= Optimum Patient Care Research Database =

The Optimum Patient Care Research Database (OPCRD) is an electronic medical record database, containing high-quality, de-identified data from primary care medical records from across the UK. It has been used to support healthcare research by providing access to real-world data on chronic diseases, treatments, and patient outcomes. Widely used for epidemiological studies and improving clinical practice, the OPCRD helps advance evidence-based care and inform healthcare policy.

== Data ==
As of January, 2024, the data in the OPCRD is taken from over 1,100 general practices in the UK and includes 24 million unique de-identified, longitudinal patient lives. The data is supplemented by data from patient-reported questionnaires, including sub-registries with enhanced data from asthma, COPD, and COVID-19. Within the OPCRD, patients have a mean duration of 11.7 years’ follow-up, with a majority having key summary data from birth to last data entry.

OPCRD extracts from all major UK electronic health record (EHR) systems and all clinical coding schemes. The whole of the OPCRD is mapped to the OMOP common data model, which enables international real world evidence analysis. OPCRD is a member of the European Health Data and Evidence Network.

== History   ==
The OPC Research Database was established in 2010 by David Price, Professor of Primary Care Respiratory Medicine at the University of Aberdeen. The database is held by Optimum Patient Care (OPC), a UK-based not-for-profit social enterprise.
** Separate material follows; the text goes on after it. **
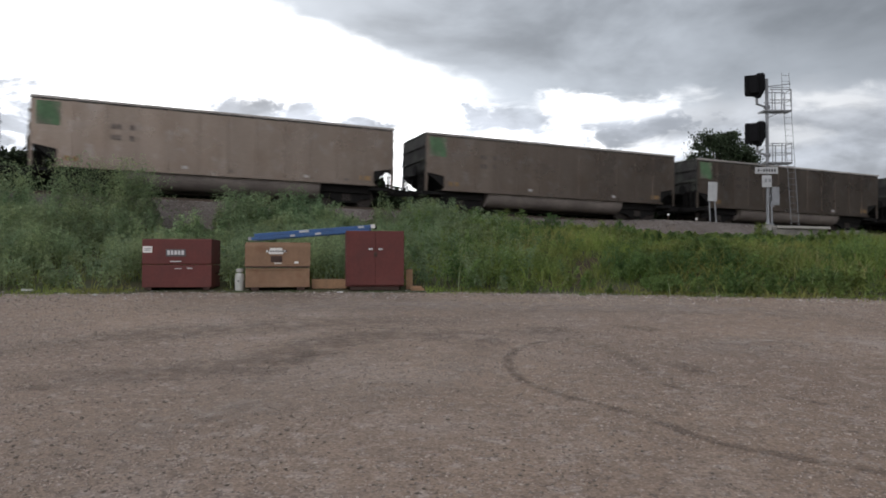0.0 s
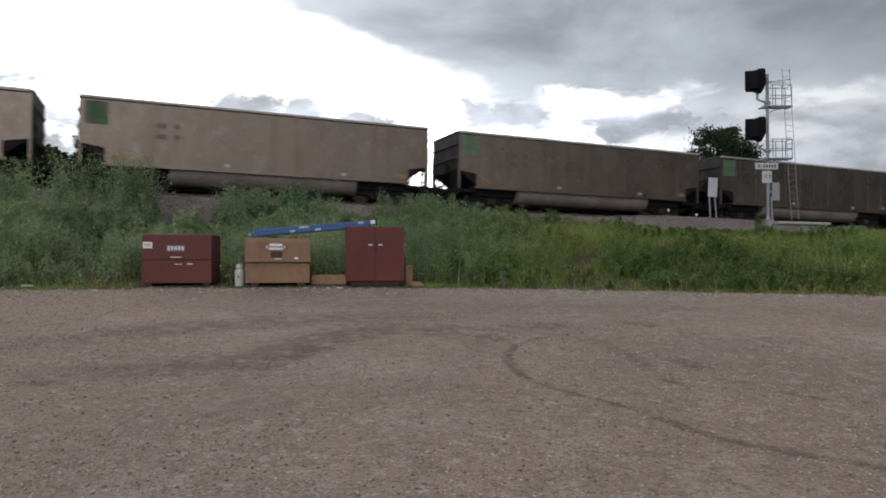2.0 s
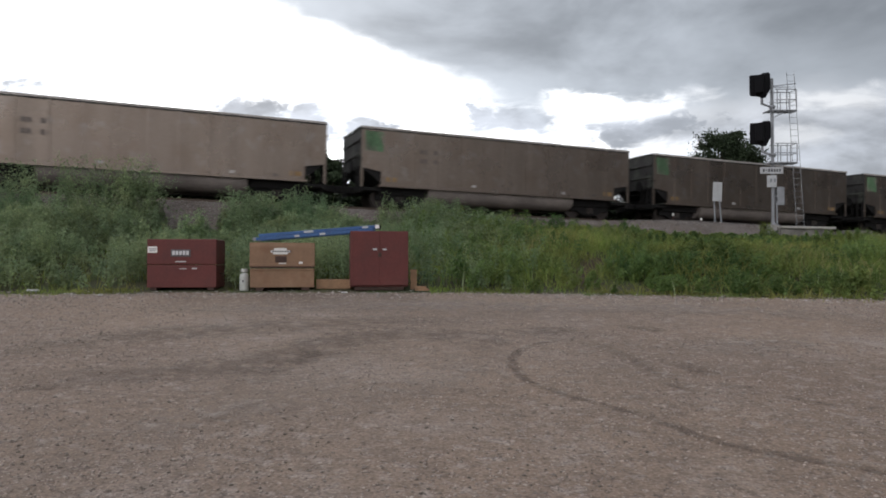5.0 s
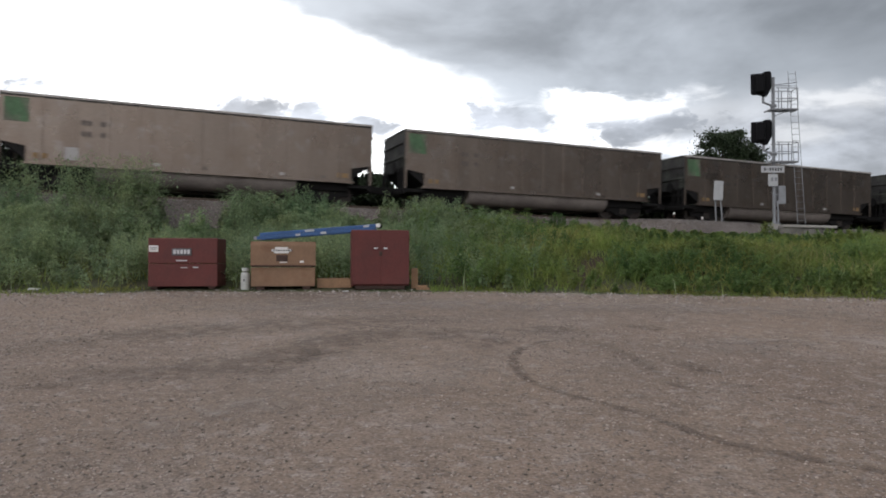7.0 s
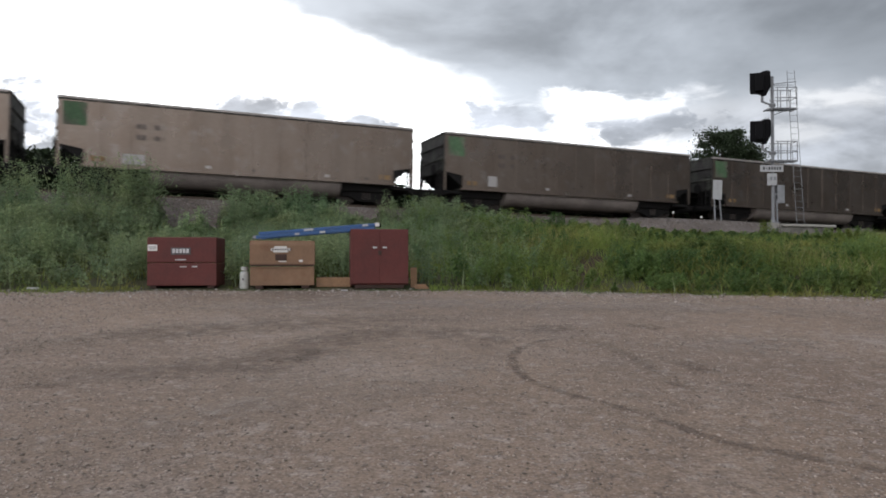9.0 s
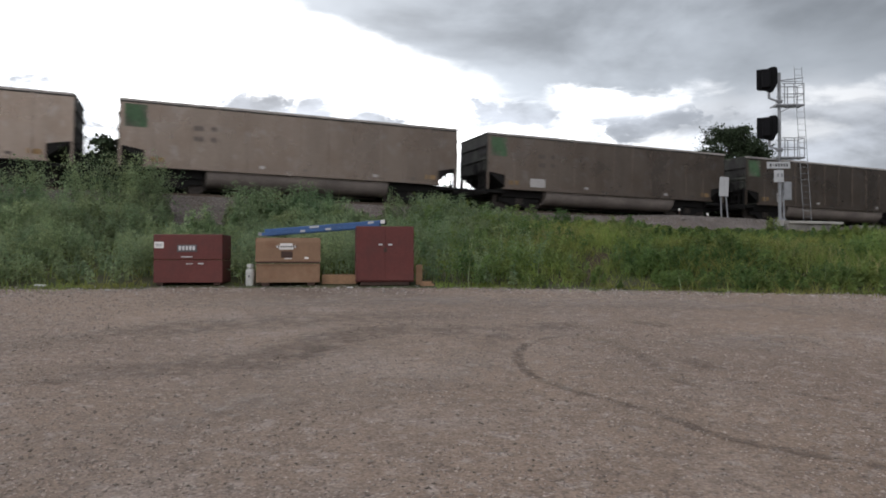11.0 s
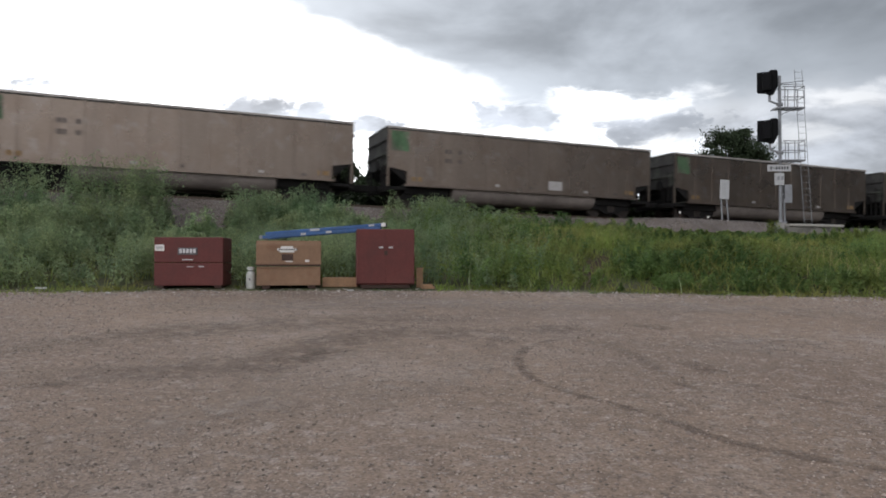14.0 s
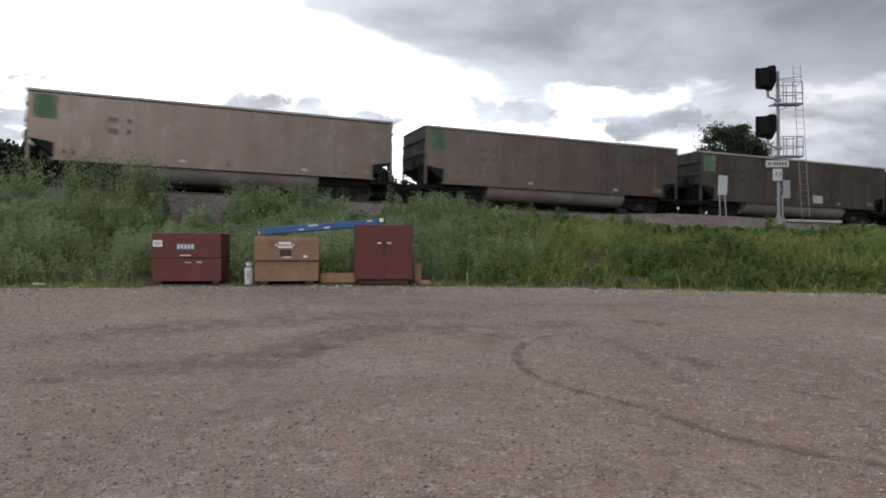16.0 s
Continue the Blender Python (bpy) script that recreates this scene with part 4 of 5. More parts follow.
def culvert_wall():
    x0, x1, y = 17.45, 20.1, 36.4
    g = thing("culvert_headwall", pose((x0 + x1) / 2, y, 0, 0, 0, 3), "weathered pale concrete culvert headwall in the bank", "headwall")
    w = x1 - x0
    bm = bm_new()
    box(bm, (0, 0.2, 2.75), (w, 0.4, 1.45), 0.03)
    part("wall", bm, M["stained"], g, "dark stained concrete face")
    bm = bm_new()
    box(bm, (0.05, 0.15, 3.52), (w + 0.2, 0.6, 0.14), 0.04, pose(0, 0, 0, 0, 1.2, 0))
    part("coping", bm, M["concrete"], g, "pale worn coping")
    bm = bm_new()
    box(bm, (3.0, 0.5, 3.2), (1.5, 0.3, 0.3), 0.03, pose(0, 0, 0.1, 0, 1.0, 0))
    part("wing", bm, M["stained"], g)


culvert_wall()


# ---- trees ----
def leaf_quads(centres, normals_seed, length, width):
    """Four-cornered leaves round the centres, turned at random."""
    r = np.random.default_rng(normals_seed)
    n = len(centres)
    a = r.normal(size=(n, 3))
    a /= np.linalg.norm(a, axis=1)[:, None]
    b = r.normal(size=(n, 3))
    b -= (b * a).sum(1)[:, None] * a
    b /= np.linalg.norm(b, axis=1)[:, None]
    ln = (length * r.uniform(0.6, 1.3, n))[:, None]
    wd = (width * r.uniform(0.6, 1.3, n))[:, None]
    v = np.stack([centres - a * ln / 2, centres + b * wd / 2, centres + a * ln / 2, centres - b * wd / 2], 1).reshape(-1, 3)
    return v, np.arange(4 * n).reshape(-1, 4)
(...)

OPC's focus was initially on asthma and COPD, but the company has since expanded to include rare diseases and wider chronic medical conditions. The OPC Research Database contains data on almost all medical conditions recorded in primary care.

== Information Collected by OPCRD ==
All data collected are pseudonymised at the site of the contributing GP practices using secure extraction software installed on-site at the practices. No direct patient-identifiable or sensitive information is collected or leaves a GP practice, unless agreed otherwise for the purpose of secondary care linkage. Patients who have withdrawn from data sharing via their GP or via the national data opt-out scheme in England are not extracted by OPCRD and are thus not available for research.

The following are among the data collected within OPCRD:

- Deidentified longitudinal patient-level data.
- Demographic information.
- Treatments and prescriptions.
- Test results and measurements.
- Laboratory results.
- Diagnoses.
- Symptoms.
- Referrals.
- Coded data (Read/SNOMED codes) and OMOP mapped.
- Sub-registries with enhanced data from asthma, COPD, and COVID-19.
- A subset of high-quality data on biologic prescribing.
- Coding of free text prescribing instructions.

OPCRD also has the ability to enhance data for specific needs, support clinical trial recruitment, and collect real-life endpoints for clinical trials.

== Standards and Accreditations     ==
The Optimum Patient Care Research Database is a member of HDR UK, and has received approval from the NHS Health Research Authority Research Ethics Committee. Access to the OPCRD is governed by an independent third-party approval committee (ADEPT) who ensure research on the database is ethical and done with scientific rigour.^{23}  Access to the OPCRD is available for ethically approved research studies only, is subject to entering into strict and limited data sharing agreements, with access provided through a trusted research environment.

The OPCRD is held and maintained by Optimum Patient Care, a not-for-profit social enterprise that offers a wide range of clinical trials services and quality improvement evaluations to GP practices and other clients in the UK.

== Studies and Publications ==
OPCRD is regularly used in clinical, epidemiological, and pharmaceutical research. The dataset has been used for Quality Improvement projects and research in chronic diseases including, but not limited to, COVID-19, COPD, asthma, and cardiovascular disease. To date, over 110 publications have used data from the OPC Research Database, which are outlined on the OPC website.